The paper addresses a gap in current web‑application testing: systematic assessment of the quality and security of HTTP API calls that occur at the network layer. While prior work has focused on UI‑level functional testing, API specification compliance, or page‑load performance metrics, none have examined the runtime behavior of client‑side API traffic in production sites. To fill this gap, the authors formulate two research questions: (RQ1) How good are the HTTP API call patterns of popular production websites? (RQ2) What are the quality and security implications of the observed anti‑patterns?

Methodologically, the study proceeds in three phases. In the “Capture” phase, Playwright—a modern browser‑automation framework—is used to visit 18 real‑world websites spanning 11 categories (e‑commerce, news, government, developer tools, travel, etc.). For each site, two representative pages (typically the home page and a secondary page) are loaded three independent times, yielding a total of 108 HAR (HTTP Archive) files. The multi‑run design mitigates nondeterminism caused by asynchronous JavaScript execution and ensures that the captured traffic is representative.

In the “Analyze” phase, the authors develop eight heuristic anti‑pattern detectors that operate directly on the HAR data: (1) redundant API calls, (2) N+1 query patterns, (3) missing cache‑control headers, (4) oversized payloads, (5) missing compression, (6) excessive third‑party overhead, (7) sequential waterfall calls, and (8) error‑response information leakage. Each detector inspects request URLs, methods, response headers, body sizes, and timing information, applying rule‑based thresholds (e.g., three identical requests within 200 ms constitute redundancy; any missing of Cache‑Control, ETag, or Expires flags a cache‑header violation).

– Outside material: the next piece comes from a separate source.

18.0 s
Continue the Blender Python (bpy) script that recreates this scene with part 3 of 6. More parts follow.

The “Score” phase aggregates the eight dimensions into a weighted composite quality score ranging from 0 to 100, where 100 indicates no detected anti‑patterns. Weights are chosen to reflect security severity: missing cache headers and error‑response leaks receive higher penalties than, for example, missing compression.

Results reveal a wide quality spectrum. Minimalist, server‑rendered sites achieve perfect scores of 100, while content‑heavy commercial sites score as low as 56.8. The most problematic anti‑patterns are redundant calls and missing cache headers, each present in 67 % of the sites. Excessive third‑party traffic (>20 % of total requests) appears in 72 % of the sample. One utility site generates 2,684 requests per page load—447 × more than the leanest site—illustrating how modern SPAs and third‑party analytics can bloat network traffic.

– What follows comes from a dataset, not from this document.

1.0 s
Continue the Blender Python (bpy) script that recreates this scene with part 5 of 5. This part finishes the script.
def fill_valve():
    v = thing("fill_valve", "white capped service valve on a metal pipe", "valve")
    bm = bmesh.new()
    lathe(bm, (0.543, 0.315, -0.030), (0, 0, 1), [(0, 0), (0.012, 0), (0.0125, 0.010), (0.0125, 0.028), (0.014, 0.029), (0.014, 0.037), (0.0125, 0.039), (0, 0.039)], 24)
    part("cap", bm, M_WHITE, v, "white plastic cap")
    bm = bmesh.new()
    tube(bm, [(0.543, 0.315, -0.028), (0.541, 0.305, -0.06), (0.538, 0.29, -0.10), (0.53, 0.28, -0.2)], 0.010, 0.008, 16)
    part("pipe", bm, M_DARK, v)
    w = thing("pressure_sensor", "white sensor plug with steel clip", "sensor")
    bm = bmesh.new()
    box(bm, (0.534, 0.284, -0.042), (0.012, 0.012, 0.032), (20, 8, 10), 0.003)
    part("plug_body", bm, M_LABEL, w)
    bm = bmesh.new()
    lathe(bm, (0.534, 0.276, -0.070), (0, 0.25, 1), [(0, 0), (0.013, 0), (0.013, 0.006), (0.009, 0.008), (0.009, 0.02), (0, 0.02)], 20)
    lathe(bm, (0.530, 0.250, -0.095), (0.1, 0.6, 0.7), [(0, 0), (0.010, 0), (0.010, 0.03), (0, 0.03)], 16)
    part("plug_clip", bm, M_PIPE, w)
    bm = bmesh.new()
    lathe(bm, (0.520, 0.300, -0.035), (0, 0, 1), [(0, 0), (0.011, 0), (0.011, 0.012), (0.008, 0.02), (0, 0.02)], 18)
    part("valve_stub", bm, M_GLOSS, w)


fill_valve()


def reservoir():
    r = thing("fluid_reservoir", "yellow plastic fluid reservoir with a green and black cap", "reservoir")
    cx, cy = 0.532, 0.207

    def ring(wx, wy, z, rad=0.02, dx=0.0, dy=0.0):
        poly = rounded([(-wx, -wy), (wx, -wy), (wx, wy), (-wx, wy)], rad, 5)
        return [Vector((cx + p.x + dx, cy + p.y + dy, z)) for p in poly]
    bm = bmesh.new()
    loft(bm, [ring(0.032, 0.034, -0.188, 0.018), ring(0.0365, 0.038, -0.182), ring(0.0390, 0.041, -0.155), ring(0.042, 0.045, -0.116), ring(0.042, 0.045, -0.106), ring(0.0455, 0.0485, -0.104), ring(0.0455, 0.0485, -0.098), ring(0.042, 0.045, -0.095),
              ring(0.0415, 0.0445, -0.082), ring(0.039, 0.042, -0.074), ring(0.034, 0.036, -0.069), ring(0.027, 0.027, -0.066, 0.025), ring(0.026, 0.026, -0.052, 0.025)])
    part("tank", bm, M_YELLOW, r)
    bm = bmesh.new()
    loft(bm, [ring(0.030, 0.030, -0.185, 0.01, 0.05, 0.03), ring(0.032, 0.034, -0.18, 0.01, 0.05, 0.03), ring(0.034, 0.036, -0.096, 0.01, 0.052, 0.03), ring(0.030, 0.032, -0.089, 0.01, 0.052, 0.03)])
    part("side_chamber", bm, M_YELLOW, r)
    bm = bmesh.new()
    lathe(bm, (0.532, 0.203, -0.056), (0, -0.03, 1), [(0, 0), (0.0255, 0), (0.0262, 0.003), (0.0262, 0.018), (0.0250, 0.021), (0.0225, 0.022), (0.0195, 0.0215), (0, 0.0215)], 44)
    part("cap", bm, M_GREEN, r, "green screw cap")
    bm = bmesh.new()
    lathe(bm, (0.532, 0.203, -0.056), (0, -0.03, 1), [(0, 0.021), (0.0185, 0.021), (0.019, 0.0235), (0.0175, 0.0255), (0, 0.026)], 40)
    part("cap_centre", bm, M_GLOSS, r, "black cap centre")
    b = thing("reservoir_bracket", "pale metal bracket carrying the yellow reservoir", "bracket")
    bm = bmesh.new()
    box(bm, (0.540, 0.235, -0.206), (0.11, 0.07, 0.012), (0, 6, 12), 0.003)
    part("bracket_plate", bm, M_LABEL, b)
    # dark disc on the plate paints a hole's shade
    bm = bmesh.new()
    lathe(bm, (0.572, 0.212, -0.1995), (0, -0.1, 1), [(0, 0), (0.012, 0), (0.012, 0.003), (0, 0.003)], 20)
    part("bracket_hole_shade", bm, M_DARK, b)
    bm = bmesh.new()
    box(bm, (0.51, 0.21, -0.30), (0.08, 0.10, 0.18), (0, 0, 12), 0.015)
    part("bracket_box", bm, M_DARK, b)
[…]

From a security perspective, the authors map each anti‑pattern to concrete risks: missing cache headers enable cache‑poisoning attacks; oversized payloads increase the attack surface for data leakage; third‑party dependencies expand the supply‑chain attack surface; and error responses that expose stack traces or server versions facilitate targeted exploitation.

The study places a strong emphasis on reproducibility. All scripts (Playwright capture, HAR parsing, anti‑pattern detection, scoring) are released as open‑source artifacts, and site identities are anonymized using category‑based pseudonyms. Detailed documentation of browser versions, network conditions, and capture parameters is provided, allowing other researchers to replicate or extend the methodology.

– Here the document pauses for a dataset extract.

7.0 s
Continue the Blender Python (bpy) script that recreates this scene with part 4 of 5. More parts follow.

In conclusion, the paper contributes a novel, automated framework for evaluating HTTP API quality and associated security risks at the network layer. By combining multi‑run browser instrumentation, heuristic anti‑pattern detection, and a weighted scoring rubric, the authors deliver a practical tool that can be integrated into CI/CD pipelines for continuous monitoring. The work establishes an empirical baseline for API call quality across the modern web and opens avenues for future research, such as refining detectors with machine‑learning techniques, longitudinal tracking of quality trends, and expanding the framework to cover emerging protocols like HTTP/3 and GraphQL.